**Given request**
Extract, from the listing that follows, each line containing the word "name".

**Collected material**
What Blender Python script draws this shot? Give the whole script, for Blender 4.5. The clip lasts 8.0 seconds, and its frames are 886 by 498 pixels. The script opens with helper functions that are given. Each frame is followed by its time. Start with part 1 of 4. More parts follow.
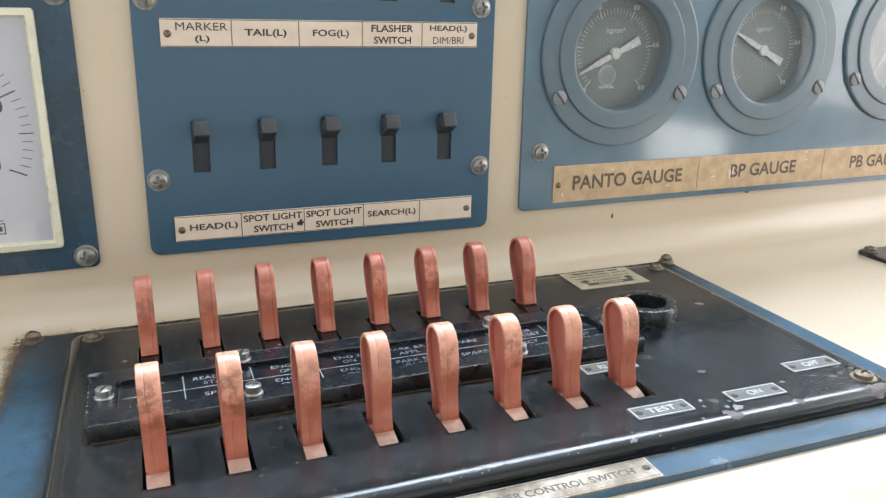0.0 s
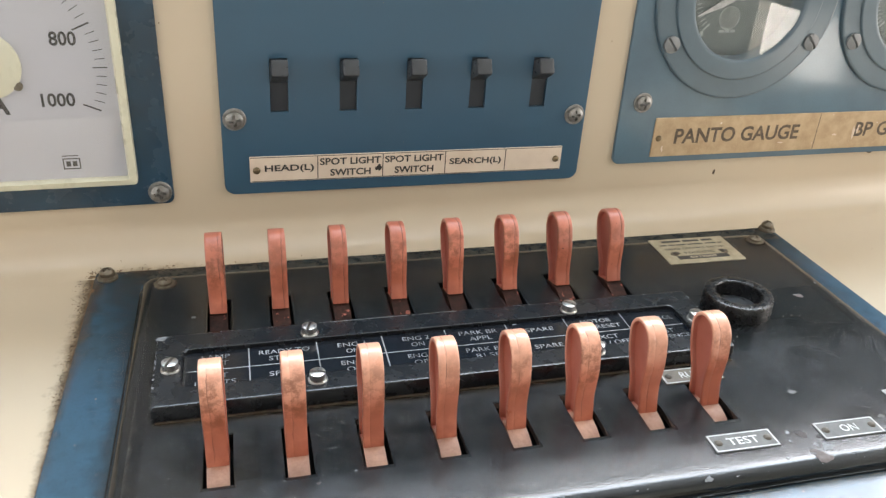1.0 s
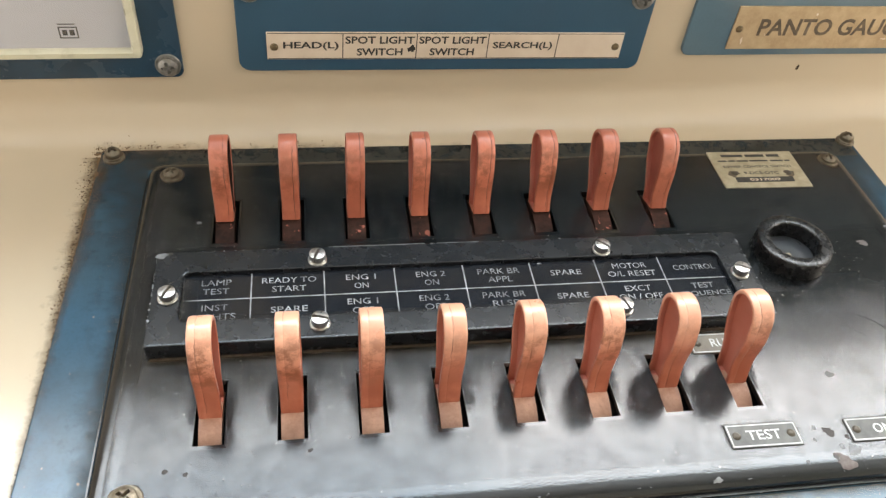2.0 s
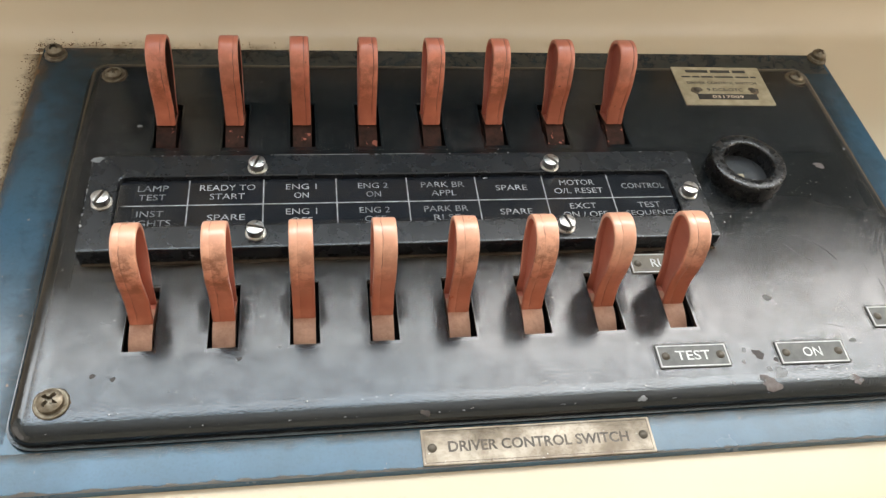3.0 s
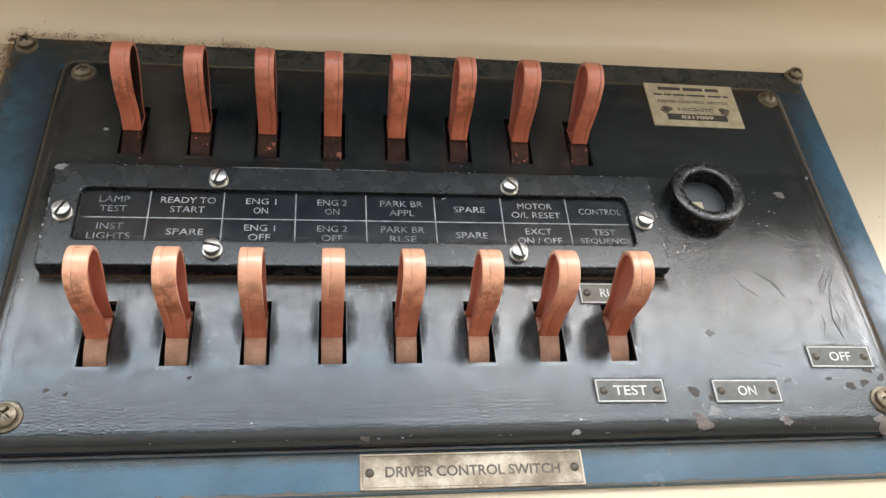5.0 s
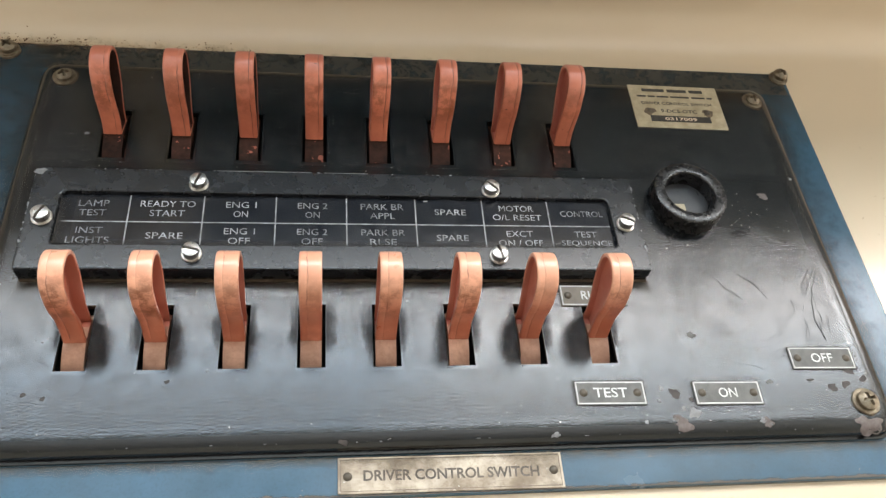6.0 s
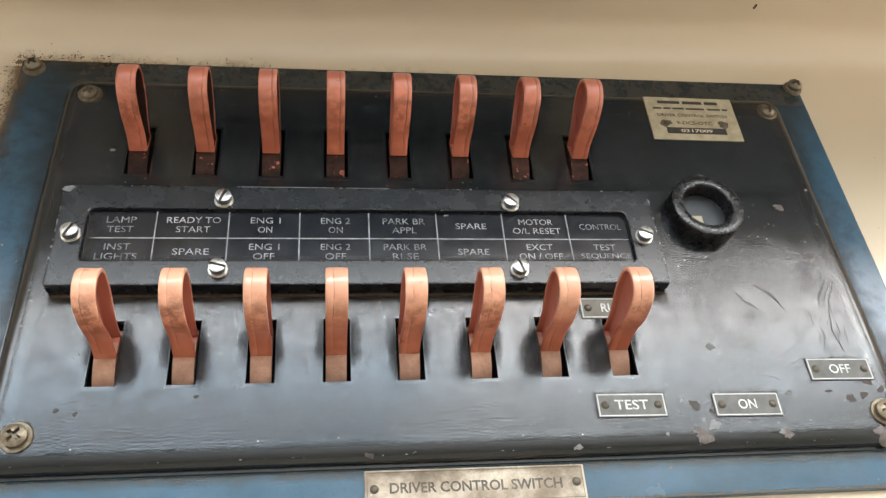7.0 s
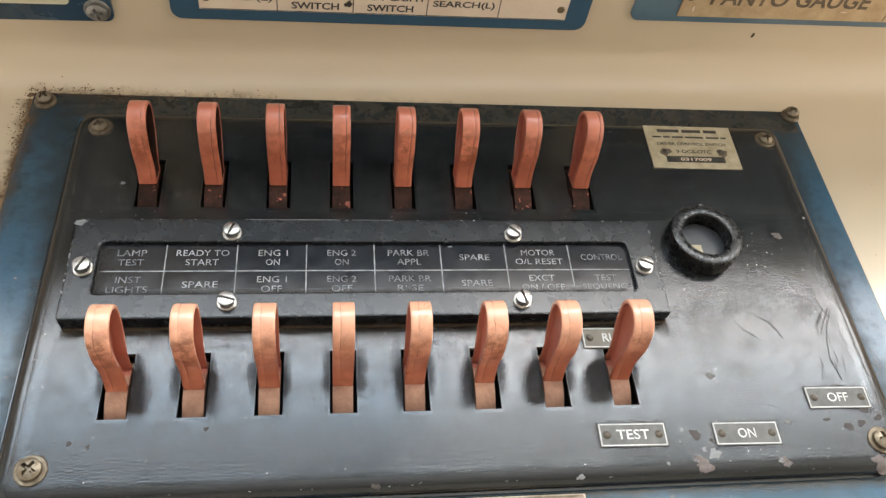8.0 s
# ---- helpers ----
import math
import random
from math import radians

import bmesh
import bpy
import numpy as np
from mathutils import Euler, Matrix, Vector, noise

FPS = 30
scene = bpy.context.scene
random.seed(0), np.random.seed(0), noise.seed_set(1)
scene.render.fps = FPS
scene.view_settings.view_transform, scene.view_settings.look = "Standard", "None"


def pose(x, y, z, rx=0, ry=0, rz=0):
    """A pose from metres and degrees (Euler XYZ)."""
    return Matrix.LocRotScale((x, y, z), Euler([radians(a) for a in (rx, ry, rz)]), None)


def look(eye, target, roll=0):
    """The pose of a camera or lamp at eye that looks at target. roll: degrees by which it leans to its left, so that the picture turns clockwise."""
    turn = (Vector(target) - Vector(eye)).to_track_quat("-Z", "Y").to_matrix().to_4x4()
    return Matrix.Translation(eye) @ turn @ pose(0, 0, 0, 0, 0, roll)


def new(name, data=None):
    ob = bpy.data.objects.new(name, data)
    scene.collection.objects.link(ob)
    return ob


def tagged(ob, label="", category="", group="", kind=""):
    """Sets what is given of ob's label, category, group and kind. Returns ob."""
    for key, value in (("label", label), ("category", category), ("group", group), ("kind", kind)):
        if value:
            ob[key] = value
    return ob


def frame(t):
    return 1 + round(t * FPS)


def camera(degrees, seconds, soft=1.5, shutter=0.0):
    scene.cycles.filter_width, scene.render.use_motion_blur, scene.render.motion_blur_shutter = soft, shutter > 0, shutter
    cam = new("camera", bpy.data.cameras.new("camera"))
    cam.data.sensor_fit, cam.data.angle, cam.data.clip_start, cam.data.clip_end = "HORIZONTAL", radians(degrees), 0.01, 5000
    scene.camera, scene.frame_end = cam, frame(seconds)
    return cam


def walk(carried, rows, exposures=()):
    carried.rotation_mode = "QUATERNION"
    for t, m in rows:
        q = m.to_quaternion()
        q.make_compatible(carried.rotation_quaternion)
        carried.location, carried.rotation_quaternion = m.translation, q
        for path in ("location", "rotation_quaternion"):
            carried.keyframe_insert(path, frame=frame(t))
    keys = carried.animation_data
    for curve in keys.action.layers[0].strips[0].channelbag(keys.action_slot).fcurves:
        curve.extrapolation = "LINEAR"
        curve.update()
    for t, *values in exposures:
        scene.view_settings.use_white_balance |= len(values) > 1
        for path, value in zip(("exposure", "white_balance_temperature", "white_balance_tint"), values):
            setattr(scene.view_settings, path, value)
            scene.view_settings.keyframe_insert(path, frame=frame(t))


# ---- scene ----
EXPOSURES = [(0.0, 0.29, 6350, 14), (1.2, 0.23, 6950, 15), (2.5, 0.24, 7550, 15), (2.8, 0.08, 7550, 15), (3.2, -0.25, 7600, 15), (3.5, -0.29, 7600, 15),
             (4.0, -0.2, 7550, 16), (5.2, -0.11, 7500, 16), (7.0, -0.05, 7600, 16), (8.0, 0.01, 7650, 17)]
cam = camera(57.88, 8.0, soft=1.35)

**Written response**
def new(name, data=None):
    ob = bpy.data.objects.new(name, data)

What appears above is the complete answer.